[BEGIN Material shown]

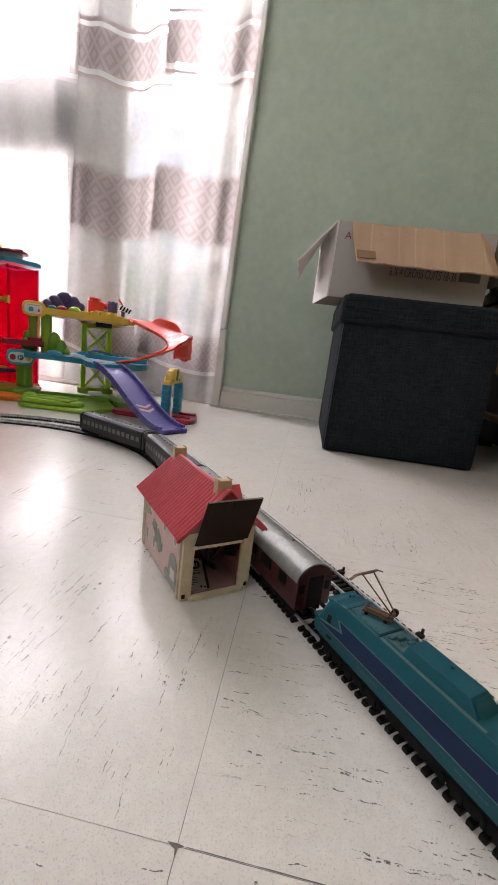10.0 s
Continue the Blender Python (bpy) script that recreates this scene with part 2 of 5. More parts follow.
M_FADED = mat("faded_ink", (0.13, 0.125, 0.13), 0.8, vary=0.4, scale=90)
M_REDINK = mat("red_ink", (0.30, 0.05, 0.05), 0.8)
M_MUSTARD = mat("mustard_cotton", (0.78, 0.44, 0.13), 0.7, vary=0.14, scale=14, bump=0.12, bump_scale=90)
M_NAVY = mat("navy_cloth", (0.0155, 0.0175, 0.0235), 0.95, vary=0.3, scale=30, bump=0.8, bump_scale=220)
M_REDWOOD = mat("red_brown_wood", (0.058, 0.010, 0.005), 0.35, vary=0.25, scale=18, bump=0.05)
# brighter orange copy of the red-brown wood, for the lit lower edge
M_LITEDGE = mat("lit_varnished_edge", (0.24, 0.085, 0.022), 0.3, vary=0.25, scale=18, bump=0.05)
M_SEAM = mat("pale_seam_thread", (0.78, 0.55, 0.28), 0.8, vary=0.1, scale=60)
M_UNDERBOARD = mat("grey_brown_board", (0.020, 0.017, 0.015), 0.6, vary=0.2, scale=14, bump=0.05)
M_THREAD = mat("grey_stitching", (0.05, 0.055, 0.06), 0.8, vary=0.2, scale=90)
M_DARKPANEL = mat("dark_panel", (0.010, 0.0085, 0.008), 0.58, vary=0.2, scale=6)
M_BLACK = mat("black_plastic", (0.012, 0.012, 0.013), 0.5, vary=0.2)
M_SLEEPER = mat("sleeper_plastic", (0.0085, 0.0070, 0.0065), 0.6, vary=0.35, scale=120)
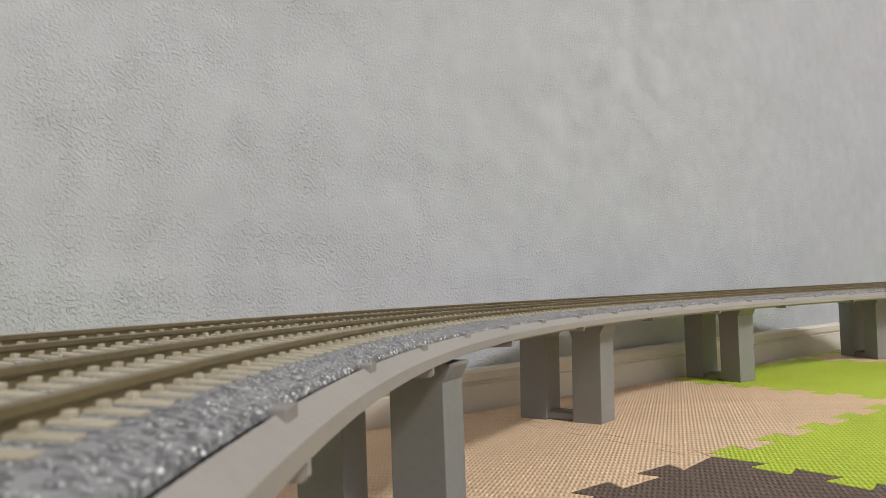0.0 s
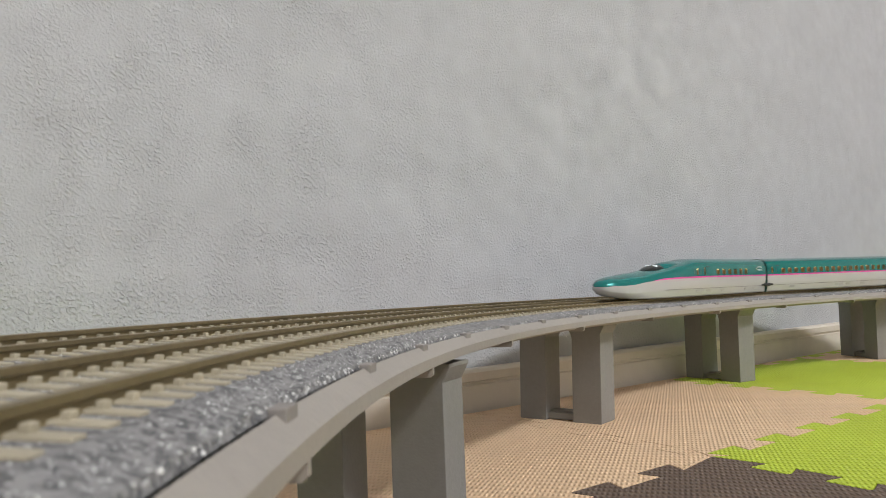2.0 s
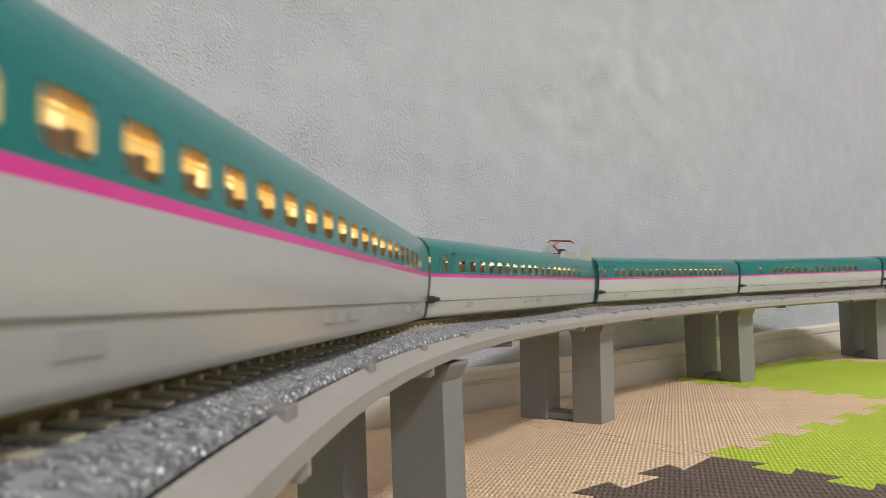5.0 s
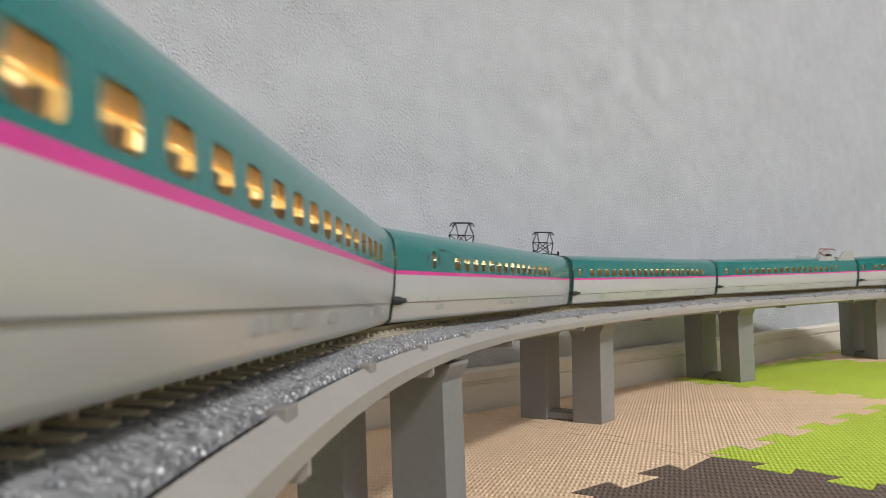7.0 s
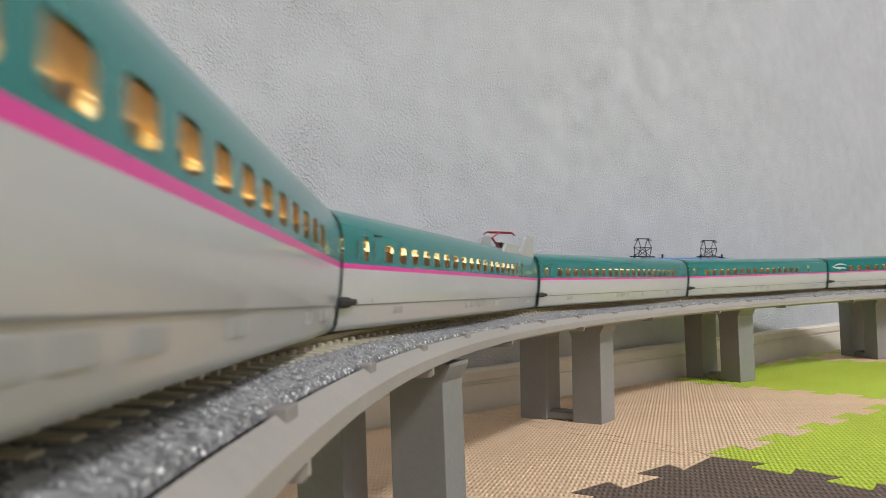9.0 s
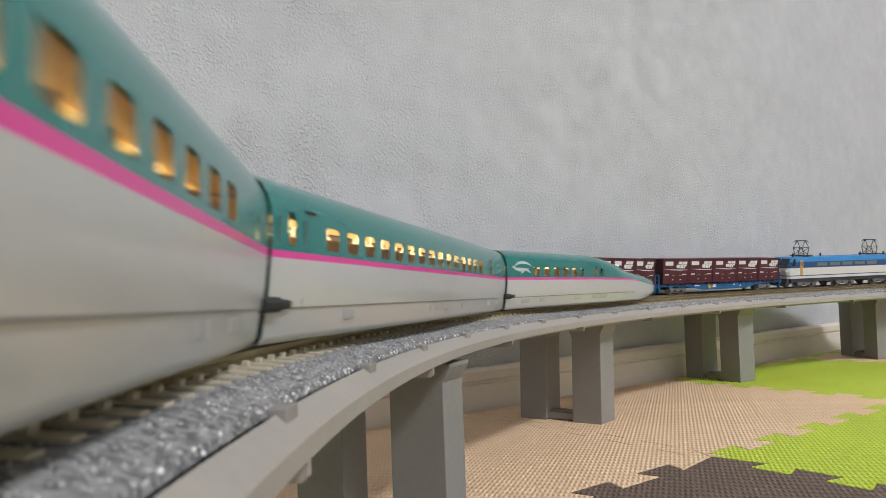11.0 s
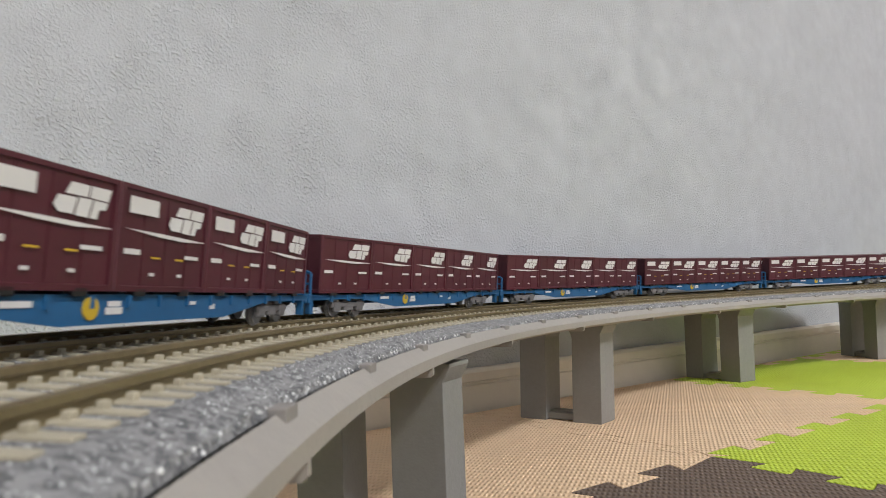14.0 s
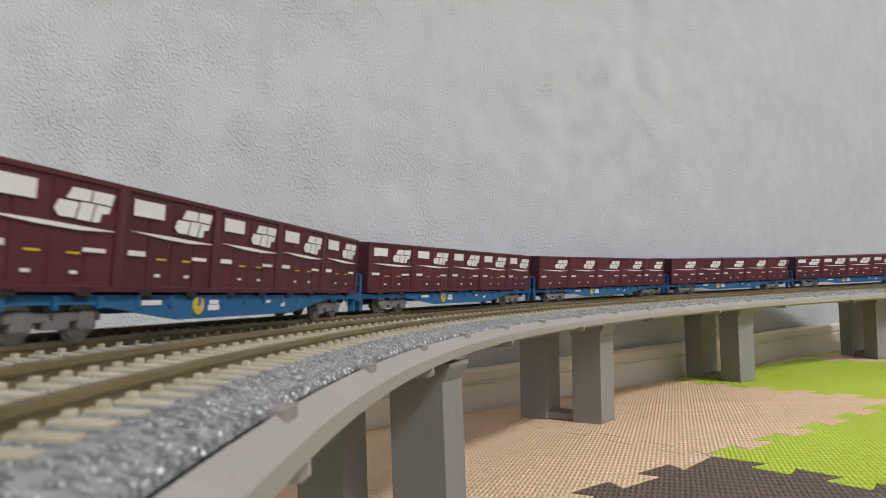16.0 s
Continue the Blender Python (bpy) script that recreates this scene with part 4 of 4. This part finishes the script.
    for y in (-0.026, -0.013, 0.0, 0.013, 0.026):
        for sx in (-1, 1):
            bm = bmesh.new()
            box(bm, sx * 0.00962 - 0.0002, sx * 0.00962 + 0.0001, y - 0.0052, y + 0.0052, 0.0162, 0.0186, 0.0001)
            part("louvre", bm, LOUVRE, loco, "grey side louvre window")
    bm = bmesh.new()
    box(bm, -0.0086, 0.0086, -half + 0.003, half - 0.003, 0.0046, 0.0073, 0.0003)
    part("underframe", bm, LOCO_GREY, loco)
    for yb in (-0.039, 0.0, 0.039):
        b = shared("bogie", BOGIE_ME, loco, pose(0, yb, 0) @ Matrix.Diagonal((1.15, 1.25, 1.1, 1)))
        for yw in (-0.0056, 0.0056):
            for x in (-0.0044, 0.0044):
                shared("wheel", WHEEL_ME, b, pose(x, yw, 0.0028))
    diamond_pantograph(loco, 0.036)
    diamond_pantograph(loco, -0.036)
    return tagged(loco, "two tone blue and cream electric locomotive with ochre doors", "locomotive")


loco = locomotive()

# ---- the ceiling lamp's body ----
lamp = new("ceiling_lamp")
lamp.matrix_world = pose(1.60, -1.40, 2.4)
bm = bmesh.new()
disc(bm, (0, 0, -0.02), 0.28, 0.04, "Z", 48)
part("lamp_base", bm, CEILING, lamp, "white round base")
bm = bmesh.new()
disc(bm, (0, 0, -0.075), 0.27, 0.07, "Z", 48)
part("diffuser", bm, LAMP_GLOW, lamp, "glowing round white diffuser").visible_shadow = True
tagged(lamp, "round white ceiling lamp, lit, on the ceiling", "ceiling lamp")

# ---- what moves ----


def car_pose(s, base, outer):
    """A car whose bogies stand on the track base metres apart, with its middle at s."""
    a = on_track(s - base / 2, 0, 0, outer)
    b = on_track(s + base / 2, 0, 0, outer)
    d = (b - a).normalized()
    turn = math.atan2(d.x, d.y)
    return Matrix.Translation((a + b) / 2) @ Matrix.Rotation(-turn, 4, "Z") @ Matrix.Rotation(CANT, 4, "Y")


def smooth_run(table, t):
    """Monotone cubic through (seconds, metres)."""
    n = len(table)
    sl = [(table[i + 1][1] - table[i][1]) / (table[i + 1][0] - table[i][0]) for i in range(n - 1)]
    tan = [sl[0]] + [(sl[i - 1] + sl[i]) / 2 for i in range(1, n - 1)] + [sl[-1]]
    for i in range(n - 1):
        if t <= table[i + 1][0] or i == n - 2:
            h = table[i + 1][0] - table[i][0]
            u = (t - table[i][0]) / h
            return ((2 * u ** 3 - 3 * u ** 2 + 1) * table[i][1] + (u ** 3 - 2 * u ** 2 + u) * h * tan[i]
                    + (-2 * u ** 3 + 3 * u ** 2) * table[i + 1][1] + (u ** 3 - u ** 2) * h * tan[i + 1])


# s of the joint behind the first express car, and of the rear corner of the first wagon on the outer track
EXPRESS_RUN = ((0.0, 0.7890), (1.5, 0.5442), (3.0, 0.2990), (4.05, 0.1235), (7.0, -0.3738), (9.0, -0.7184), (11.3, -1.1142), (12.0, -1.2405), (16.0, -1.925))
FREIGHT_RUN = ((0.0, -0.5400), (3.6, -0.2130), (7.5, 0.1290), (12.5, 0.5642), (16.0, 0.8587))


def motions():
    times = [k * 0.2 for k in range(81)]
    for n, car in enumerate(express):
        rows = []
        for t in times:
            s = smooth_run(EXPRESS_RUN, t) + (n - 0.5) * CAR
            m = car_pose(s, 0.109, False)
            if n == 9:
                m = m @ Matrix.Rotation(math.pi, 4, "Z")
            rows.append((t, m))
        walk(car, rows)
    for n, w in enumerate(wagons):
        rows = []
        for t in times:
            sigma = smooth_run(FREIGHT_RUN, t) + 0.0636 - n * WAGON
            rows.append((t, car_pose(outer_s(sigma), 0.095 , True)))
        walk(w, rows)
    rows = []
    for t in times:
        sigma = smooth_run(FREIGHT_RUN, t) + 0.0636 + WAGON / 2 + 0.0645
        rows.append((t, car_pose(outer_s(sigma), 0.078, True)))
    walk(loco, rows)


motions()
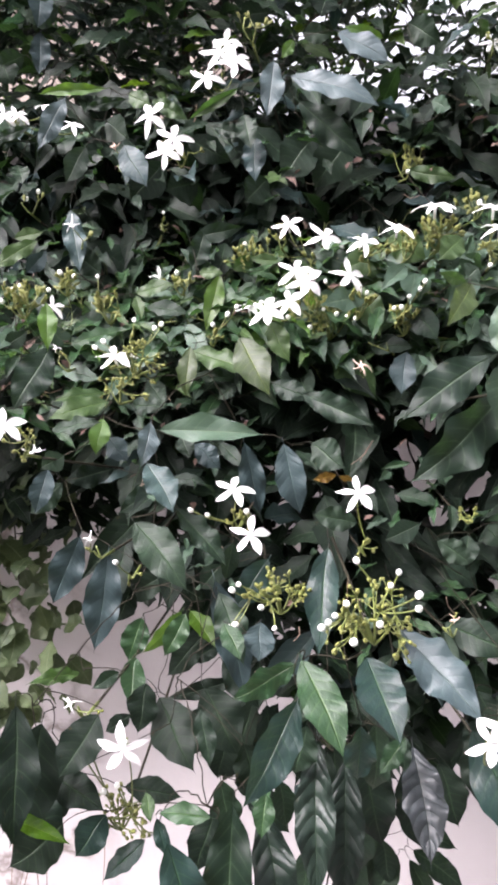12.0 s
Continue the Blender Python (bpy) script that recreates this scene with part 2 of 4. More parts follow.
def leaf_outline(v):
    """Half width of a leaf at v of its length: oblong with a wedge foot and a thin drip tip."""
    v = min(1.0, max(0.0, v))
    body = math.sin(math.pi * min(1.0, v / 0.94) ** 0.94) ** 0.86 if 0 < v < 0.94 else 0.0
    tip = 0.26 * (1 - v) * min(1.0, v * 2)
    return (body ** 3 + tip ** 3) ** (1 / 3)


def leaf_bmesh(rows, cols, arch, fold, wave, quilt, twist, seed):
    """A leaf of length 1 along y and width 1 along x, facing z, with a wavy margin and a drooping tip."""
    r = random.Random(seed)
    bm = bmesh.new()
    uv = bm.loops.layers.uv.new("UVMap")
    ph = [r.uniform(0, math.tau) for _ in range(6)]
    bend, sway, nod = r.uniform(-0.10, 0.10), r.uniform(-0.03, 0.03), r.uniform(0.05, 0.30)
    waves = r.uniform(15.0, 22.0)
    grid = []
    for i in range(rows + 1):
        v = i / rows
        w = 0.5 * leaf_outline(v) + 0.003
        line = []
        for j in range(cols + 1):
            u = 2 * j / cols - 1
            lean = 1.7 if u > 0 else 0.0
            edge = 1 + (0.034 * math.sin(v * 31 + ph[0] + lean) + 0.045 * math.sin(v * 11 + ph[2] + lean)) * abs(u)
            x = u * w * edge + bend * math.sin(math.pi * v) * 0.5 + sway * math.sin(math.tau * v)
            z = arch * math.sin(math.pi * v) - arch * 0.3 * math.sin(2 * math.pi * v) - nod * max(0.0, v - 0.62) ** 1.6
            z += fold * abs(u) * w
            z += wave * math.sin(v * waves + ph[1] + (0.8 if u > 0 else 2.4)) * u * u * w * 1.6
            z += 0.5 * wave * math.sin(v * 7 + ph[4]) * u * w
            z += twist * u * w * (v - 0.3)
            z += quilt * math.sin(9 * math.pi * (v - 0.16 * abs(u) ** 1.4)) ** 2 * w * abs(u) * (1 - abs(u) ** 3) * 1.8
            line.append((bm.verts.new((x, v, z)), (u + 1) / 2, v))
        grid.append(line)
    for a, b in zip(grid, grid[1:]):
        for j in range(cols):
            four = (a[j], a[j + 1], b[j + 1], b[j])
            f = bm.faces.new([q[0] for q in four])
            for loop, q in zip(f.loops, four):
                loop[uv].uv = (q[1], q[2])
    return bm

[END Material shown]

The exercise: Each line that holds the word "More" is to be copied.

Exercise response:
Continue the Blender Python (bpy) script that recreates this scene with part 2 of 5. More parts follow.
Continue the Blender Python (bpy) script that recreates this scene with part 2 of 4. More parts follow.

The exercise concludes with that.